In the near future: Lunar space gas station
Several leading countries have now openly presented their plans for bases on the Moon. One of the leading reasons is Newton’s laws: the Moon is a much more suitable place for launching rockets than the Earth.
Let’s talk gravity
Due to the much lower gravity (17% of the Earth’s), and the absence of air resistance, fuel consumption would be much lower and the design of the aircraft itself would change. Even the mighty Saturn V that carried the astronauts to the Moon was 85% fuel, 13% was the rocket itself and only 2% of the mass was the spacecraft with the astronauts in it.
Even today, the situation is no better – Starship, Elon Musk’s monstrosity that will carry between 100 and 150 tons of cargo into low Earth orbit must weigh around 5,000 tons. Of those 5,000 tons, about 4,600 tons must be fuel.
On the other hand, research that will be relevant on the Moon in the coming years and decades has as its task primarily the examination of the possibility of exploiting ice water, from which liquid hydrogen and oxygen would be obtained by splitting them, which are certainly used as rocket fuel.
If the technology to produce rocket fuel on the Moon were to be developed, it would become both a gas station and the home port of numerous spacecraft built on Earth.
What is so interesting there?
The amount of energy that a rocket needs to climb from the Earth to a height of 250 km (low Earth orbit) is three times greater than the energy needed to go from that height to the Moon.
At the same time, it takes twice as much energy to reach that height as to reach Mars from there.
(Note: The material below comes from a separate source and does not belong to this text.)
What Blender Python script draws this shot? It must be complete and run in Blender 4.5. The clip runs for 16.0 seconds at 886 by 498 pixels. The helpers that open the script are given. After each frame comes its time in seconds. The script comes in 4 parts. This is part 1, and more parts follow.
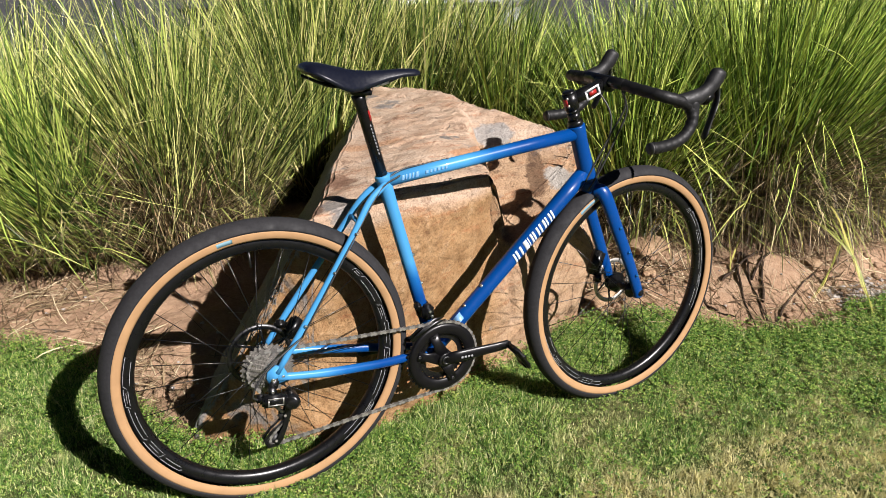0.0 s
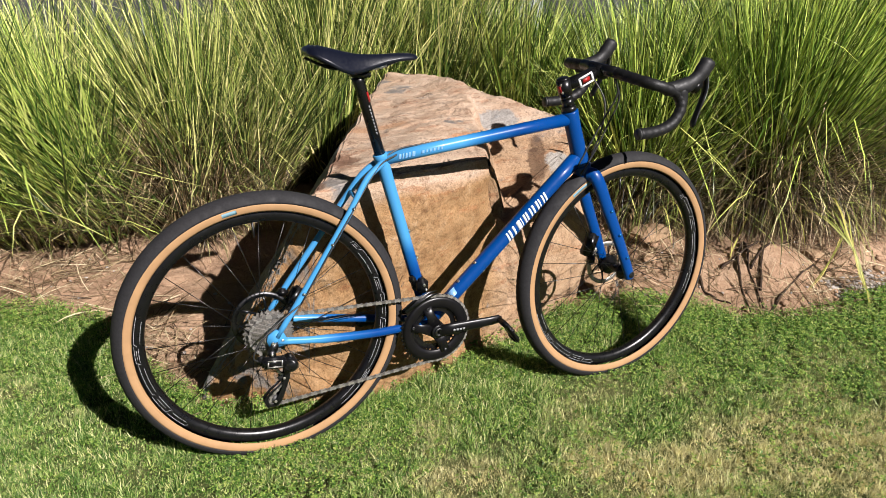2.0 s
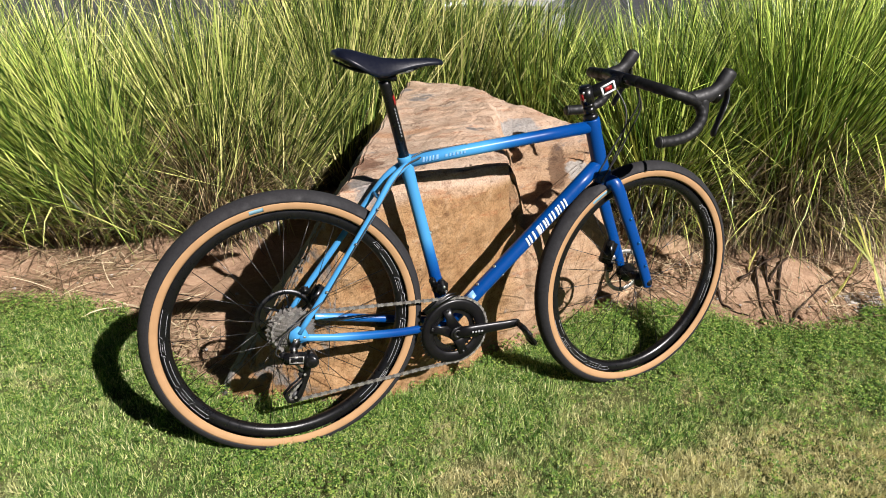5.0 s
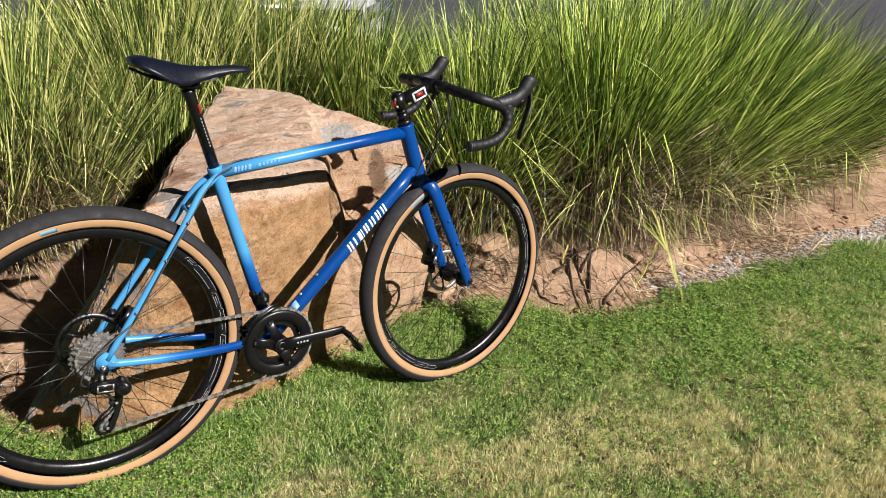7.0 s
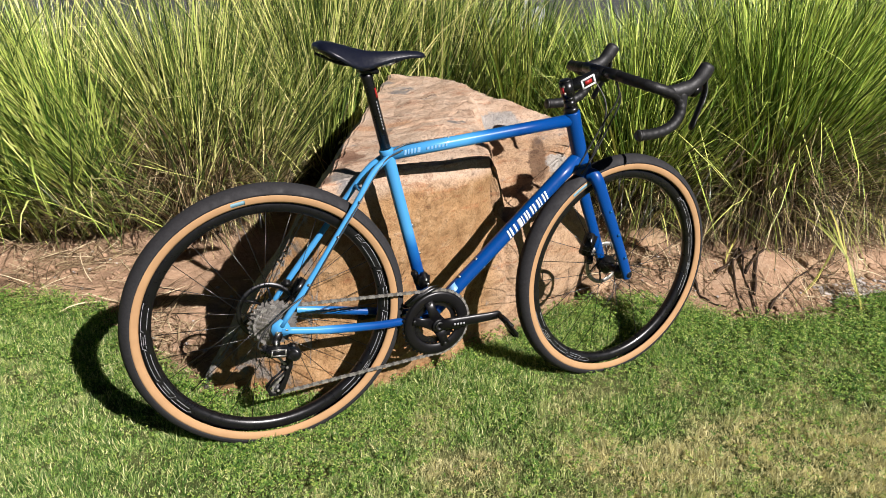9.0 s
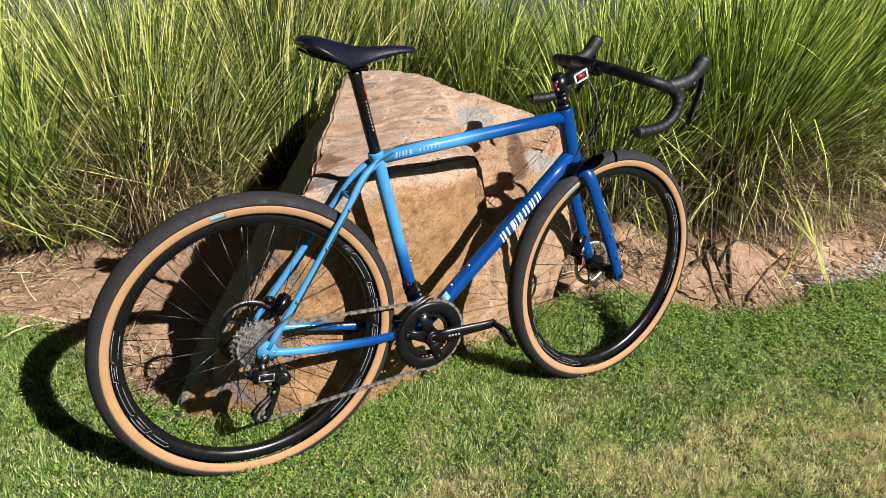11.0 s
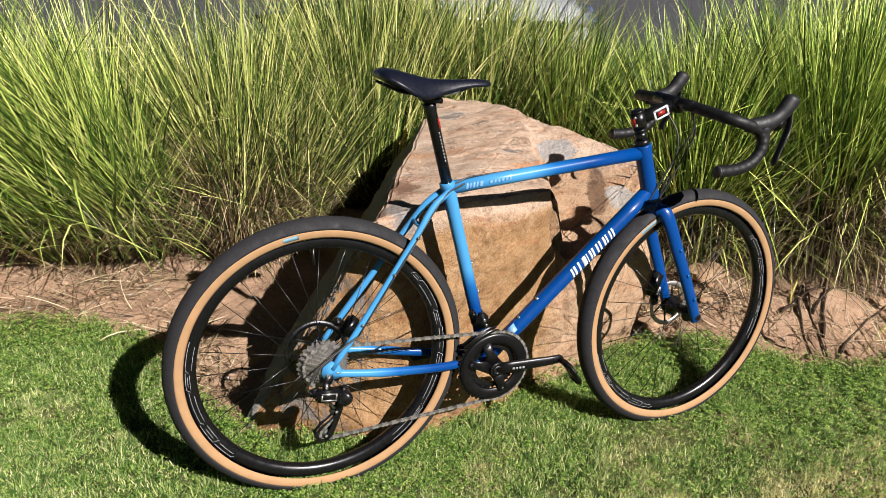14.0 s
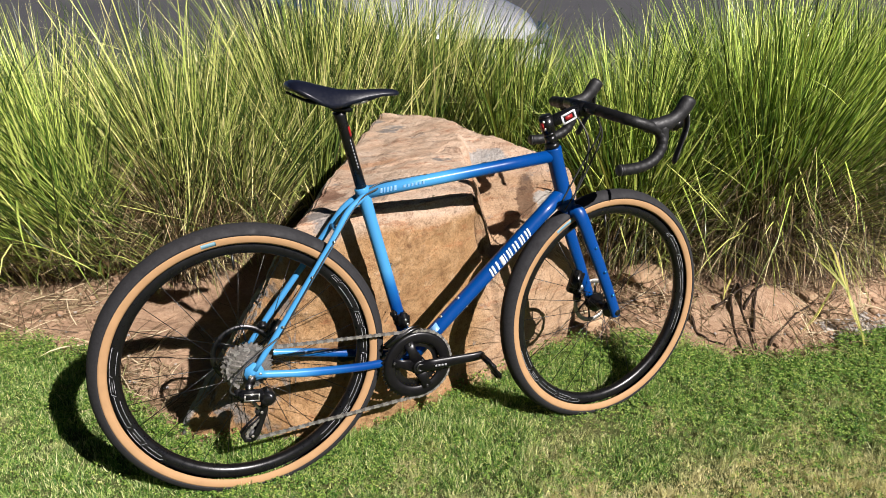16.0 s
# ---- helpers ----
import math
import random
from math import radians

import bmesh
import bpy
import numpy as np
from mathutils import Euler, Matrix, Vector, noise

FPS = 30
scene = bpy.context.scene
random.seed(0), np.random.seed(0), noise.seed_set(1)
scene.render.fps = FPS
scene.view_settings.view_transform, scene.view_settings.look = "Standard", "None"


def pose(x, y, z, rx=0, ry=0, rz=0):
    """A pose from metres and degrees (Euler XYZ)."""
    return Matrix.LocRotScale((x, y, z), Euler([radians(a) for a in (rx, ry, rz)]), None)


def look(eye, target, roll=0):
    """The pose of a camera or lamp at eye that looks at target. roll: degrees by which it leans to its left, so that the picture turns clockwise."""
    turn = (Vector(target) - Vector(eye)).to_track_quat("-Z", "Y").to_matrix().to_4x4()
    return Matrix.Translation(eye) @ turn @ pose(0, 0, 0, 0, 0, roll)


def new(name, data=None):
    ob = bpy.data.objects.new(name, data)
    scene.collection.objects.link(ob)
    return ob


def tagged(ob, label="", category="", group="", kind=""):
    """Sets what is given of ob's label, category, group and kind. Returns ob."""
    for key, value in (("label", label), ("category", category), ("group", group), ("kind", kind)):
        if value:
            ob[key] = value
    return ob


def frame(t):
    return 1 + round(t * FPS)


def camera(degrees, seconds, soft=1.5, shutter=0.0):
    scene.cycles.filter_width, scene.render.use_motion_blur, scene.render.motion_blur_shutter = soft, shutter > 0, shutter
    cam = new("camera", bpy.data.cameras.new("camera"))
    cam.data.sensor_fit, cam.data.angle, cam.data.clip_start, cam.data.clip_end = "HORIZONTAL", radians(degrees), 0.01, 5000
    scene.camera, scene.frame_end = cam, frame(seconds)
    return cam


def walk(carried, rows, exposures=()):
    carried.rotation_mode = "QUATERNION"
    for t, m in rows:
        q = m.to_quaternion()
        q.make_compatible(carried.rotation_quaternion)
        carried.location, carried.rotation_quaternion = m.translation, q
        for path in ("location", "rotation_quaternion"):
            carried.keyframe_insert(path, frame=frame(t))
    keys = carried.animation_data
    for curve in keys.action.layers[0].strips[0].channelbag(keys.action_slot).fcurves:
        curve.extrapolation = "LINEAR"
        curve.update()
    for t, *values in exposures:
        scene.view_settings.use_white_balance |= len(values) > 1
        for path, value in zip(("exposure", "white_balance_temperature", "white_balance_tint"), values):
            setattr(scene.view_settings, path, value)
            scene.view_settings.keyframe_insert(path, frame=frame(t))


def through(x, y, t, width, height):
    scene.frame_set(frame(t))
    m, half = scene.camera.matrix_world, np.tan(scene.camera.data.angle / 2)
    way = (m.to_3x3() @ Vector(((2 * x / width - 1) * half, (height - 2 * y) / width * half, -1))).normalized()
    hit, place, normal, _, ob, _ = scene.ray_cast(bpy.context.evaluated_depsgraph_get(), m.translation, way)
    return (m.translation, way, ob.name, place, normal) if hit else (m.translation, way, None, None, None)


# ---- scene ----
cam = camera(61.92, 16.0, soft=0.8)
PATH = [
    (0, (-0.307, -1.464, 1.336), (0.523, 0.154, 0.503), 2.4),
    (0.5, (-0.393, -1.43, 1.321), (0.453, 0.166, 0.463), 2.0),
    (1, (-0.383, -1.444, 1.342), (0.469, 0.141, 0.469), 2.5),
    (1.5, (-0.302, -1.515, 1.339), (0.547, 0.073, 0.47), 3.2),
    (2, (-0.275, -1.593, 1.348), (0.485, 0.045, 0.489), 2.9),
    (2.5, (-0.271, -1.627, 1.346), (0.449, 0.04, 0.508), 2.8),
    (3, (-0.286, -1.634, 1.338), (0.436, 0.04, 0.515), 3.2),
    (5.5, (-0.303, -1.623, 1.332), (0.429, 0.044, 0.503), 3.8),
    (6, (-0.295, -1.626, 1.333), (0.51, 0.01, 0.512), 4.4),
    (6.5, (-0.271, -1.635, 1.34), (0.74, -0.104, 0.544), 5.4),
    (7, (-0.267, -1.643, 1.348), (0.846, -0.18, 0.56), 6.1),
    (7.5, (-0.304, -1.641, 1.338), (0.663, -0.077, 0.55), 5.9),
    (8, (-0.323, -1.645, 1.335), (0.493, -0.01, 0.522), 5.5),
    (8.5, (-0.316, -1.637, 1.331), (0.461, 0.007, 0.498), 4.7),
    (9, (-0.312, -1.63, 1.332), (0.464, 0.012, 0.493), 4.2),
    (11.5, (-0.405, -1.412, 1.307), (0.548, 0.129, 0.46), 5.0),
    (12, (-0.402, -1.405, 1.314), (0.537, 0.153, 0.483), 4.6),
    (12.5, (-0.4, -1.408, 1.302), (0.541, 0.157, 0.485), 5.2),
    (13, (-0.4, -1.404, 1.31), (0.528, 0.172, 0.501), 6.0),
    (13.5, (-0.386, -1.42, 1.319), (0.436, 0.217, 0.518), 5.3),
    (14, (-0.34, -1.479, 1.327), (0.373, 0.209, 0.525), 4.4),
    (14.5, (-0.292, -1.578, 1.33), (0.394, 0.114, 0.514), 3.5),
    (15, (-0.269, -1.634, 1.325), (0.409, 0.052, 0.49), 3.8),
    (15.5, (-0.245, -1.639, 1.32), (0.469, 0.055, 0.532), 3.5),
    (16, (-0.213, -1.63, 1.324), (0.541, 0.066, 0.576), 3.0),
]
walk(cam, [(t, look(eye, target, roll)) for t, eye, target, roll in PATH], exposures=[(0.0, 1.09)])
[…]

Paradoxically, the biggest and most serious obstacle to space exploration is getting out of Earth’s orbit.
The Moon would be a much better starting point for travel to the outer solar system than Mars, even though Mars is significantly closer.
In particular, Mars is 75 million kilometers closer to the asteroid belt than the Moon, but 40% more energy would be used if the journey starts from Mars and not from the Moon.
This is not the only advantage
The Moon is an ideal position for setting up telescopes, especially those that work in the radio spectrum.
By mounting them on the side of the Moon that faces the opposite of the Earth, all the noise and interference due to the abundance of radio signals that we produce on Earth would be eliminated.
Not only radio astronomy would gain a lot, but also optical and infrared. At the lunar poles there are craters that do not receive sunlight and have temperatures that go below -200 degrees Celsius. It is an ideal environment for infrared astronomy.
For example, the James Webb telescope uses a large sun shield to lower the temperature below -200 degrees. On the Moon, this could be for free. The Moon’s weak gravity would allow the construction of much larger telescopes, their physical dimensions could be much larger than on Earth. And detecting gravitational waves would be much easier on a quiet Moon than on our Earth, which has a lot more vibrations.